Caverton Helicopters brings hope to persons living with sickle cell disorder
IN furtherance of the corporate social responsibility ideals, Caverton Offshore Support Group Plc (COSG) (Bloomberg: Caverton NL), the leading provider of marine, aviation and logistics services to local and international oil and gas companies in Nigeria, is partnering with the Sickle Cell Foundation Nigeria (SCFN) to help persons with sickle cell disorder (SCD) live normal lives.
CEO of Caverton Offshore Support Group, Bode Makanjuola, recently presented N10m donation to the Foundation to pay for joint replacement surgery for persons with avascular necrosis of the hip and shoulder joints. The donation was received by the founder and chairman of SCFN, Professor Olu Akinyanju, (OON).

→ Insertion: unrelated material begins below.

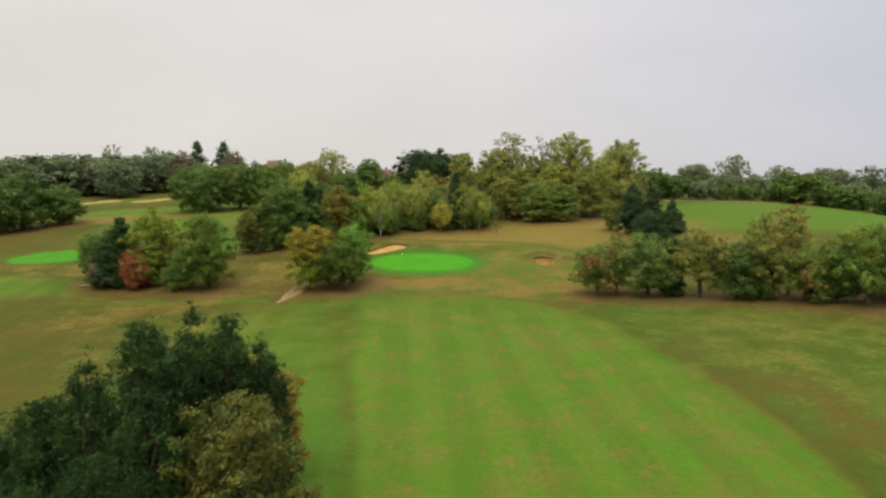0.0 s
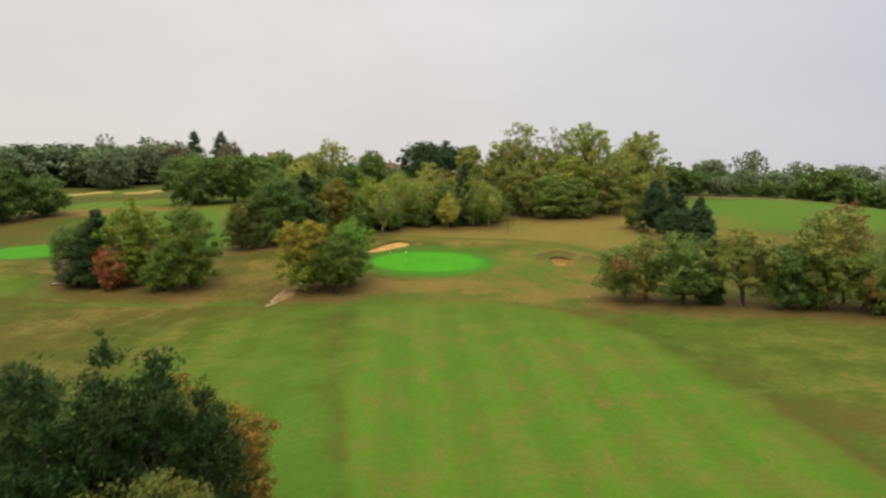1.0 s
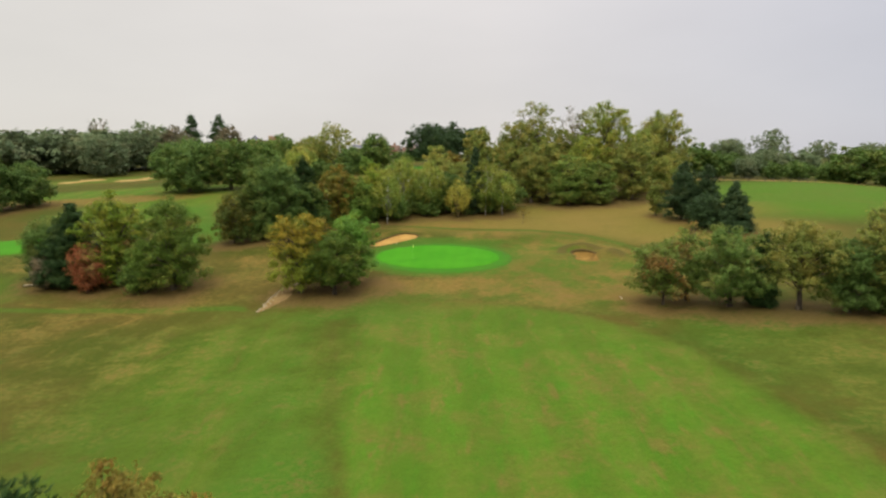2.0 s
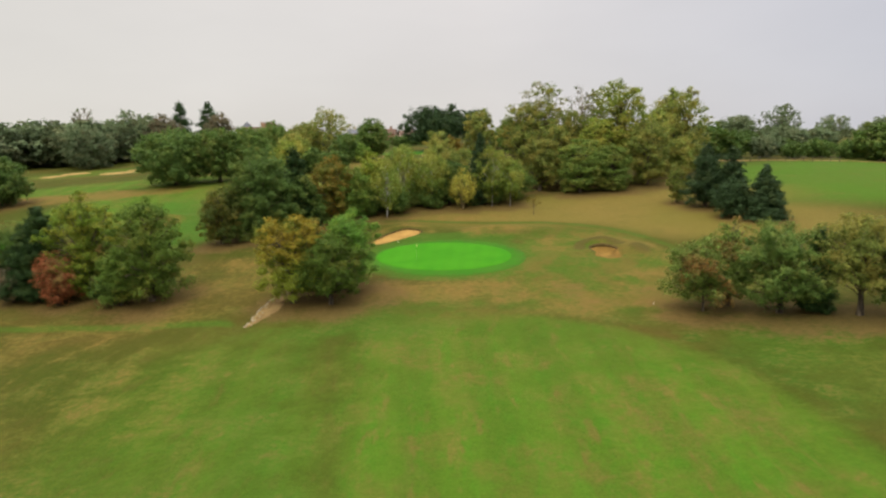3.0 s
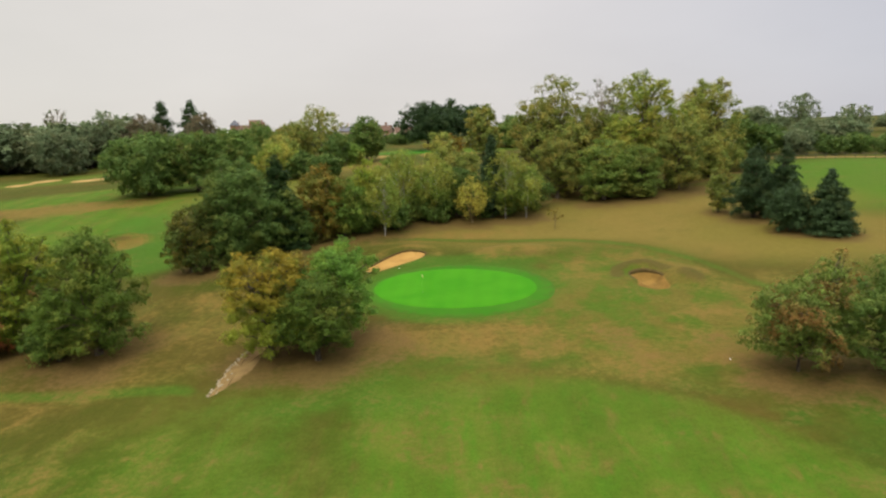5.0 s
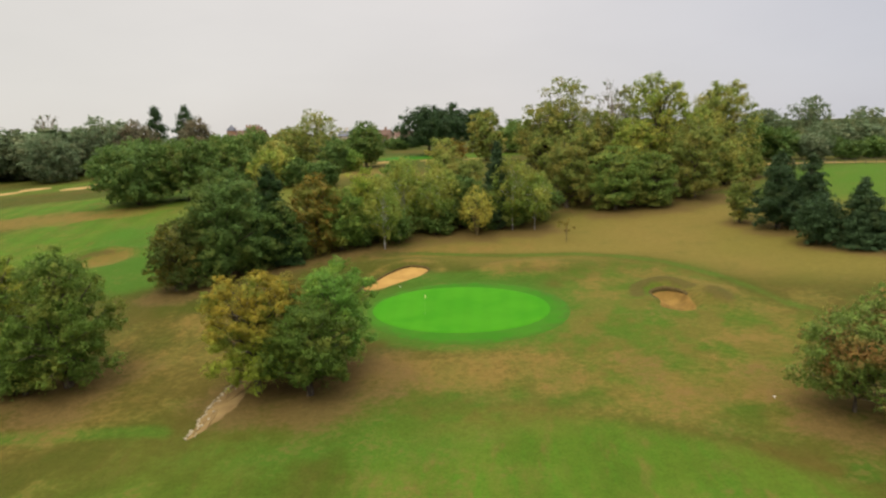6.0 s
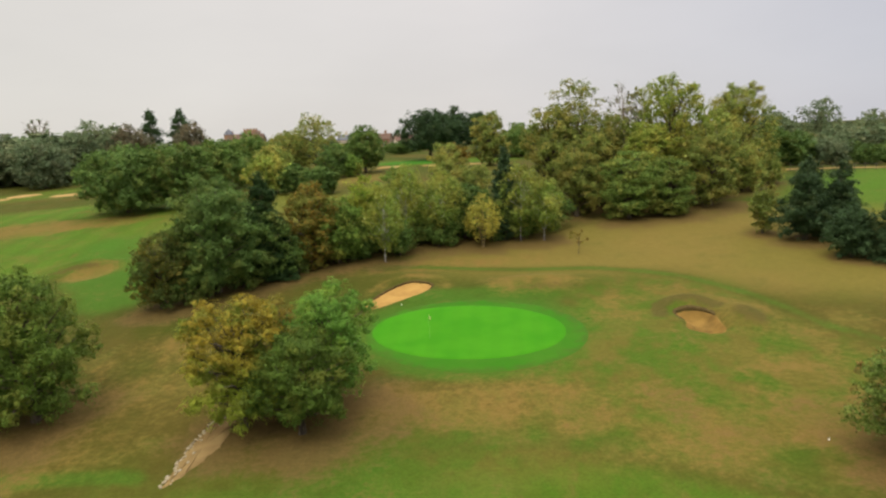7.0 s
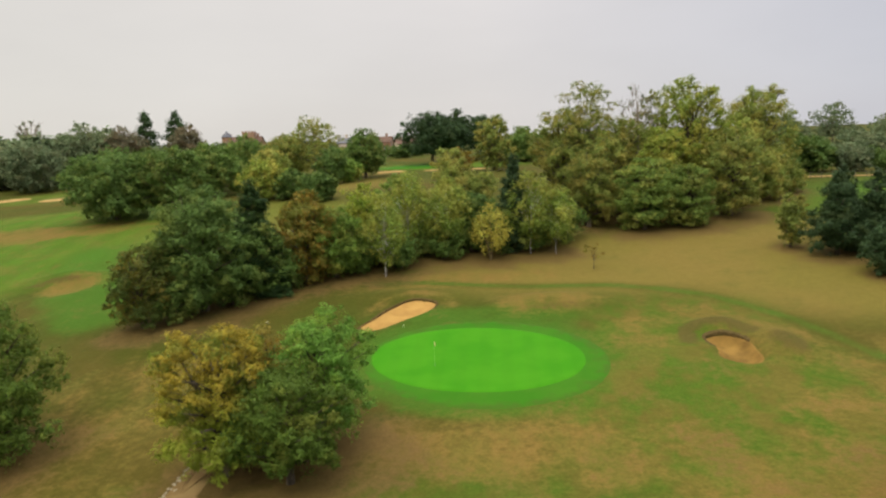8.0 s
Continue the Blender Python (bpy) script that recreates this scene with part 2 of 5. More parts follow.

SCFN was established in 1994 for the purpose of driving sickle cell research, providing appropriate care for affected persons, educating on proper management of the disorder and to drive the establishment of State Sickle Cell Centres across the country (www.sicklecellfoundation.com).
SCD is a genetic disorder that is a life-long condition, which is curable only by stem cell transplantation. With appropriate management, persons affected by SCD can lead better quality lives.
In Nigeria, one in four persons carries the sickle cell trait (HbAS) and over 150,000 babies are born each year with sickle cell anaemia (HbSS). Most of these children die in infancy due to lack of care, ignorance and misinformation.
With education and care, the lives of the babies can be improved and much prolonged into adulthood. Avascular necrosis (AVN) occurs when the bone at the head of the femur withers off and can no longer fit properly into the hip joint leading to pain and difficulty in walking and moving around.
Patients with this condition most times are unable to live a normal life of going to school, to work, etc. The replacement surgery is expensive ranging from N2 million in Nigeria to N7.5 million when performed in South Africa and India.
Thankfully, the surgery can be performed at the National Orthopedic Hospital in Igbobi, Lagos. Speaking at the presentation ceremony, Mr. Bode Makanjuola thanked the Professor for the good work he is doing at the Foundation.
“He is a great doctor of our generation and hopefully our small token will bring succour to the patients. In his own response, Professor Akinyanju stated: “We are happy and very grateful that COSG decided to help about five patients who require the surgery.
I have known the COSG founders for many years and I’m happy to have them support our joint replacement initiative.”
Caverton had also made a donation of N5million in 2011 towards the installation of solar powered lights at the National Sickle Cell Centre to address the challenges with burglary due to lack of proper lighting at night.
The Foundation, which is a non-profit organization, is calling for support from individuals and corporate bodies.
In 2008, the United Nations declared June 19 to be observed every year as the World Sickle Cell Day (WSCD) in order to raise worldwide awareness and support for SCD.
Activities lined up in Lagos for this year’s commemoration of the WSCD include: a media workshop on Sickle Cell reporting and Advocacy on Thursday June 11; Community Awareness Program in Epe LGA with free haemoglobin genotype tests for about 500 people on Saturday June 13; a Schools Quiz Program for Secondary School Students on Tuesday June 16; a Symposium where experts will discuss SCD and draw attention to sickle cell programs and services in Nigeria on the WSCD, Friday June 19 at the National Sickle Cell Centre; and a Public Information and Education Session in collaboration with the Health Services Commission of the Lagos State Government at the Yoruba Tennis Club, Onikan, on Wednesday June 24.
The theme for the World Sickle Cell Day this year is ‘SCD: Life Saving Measures.’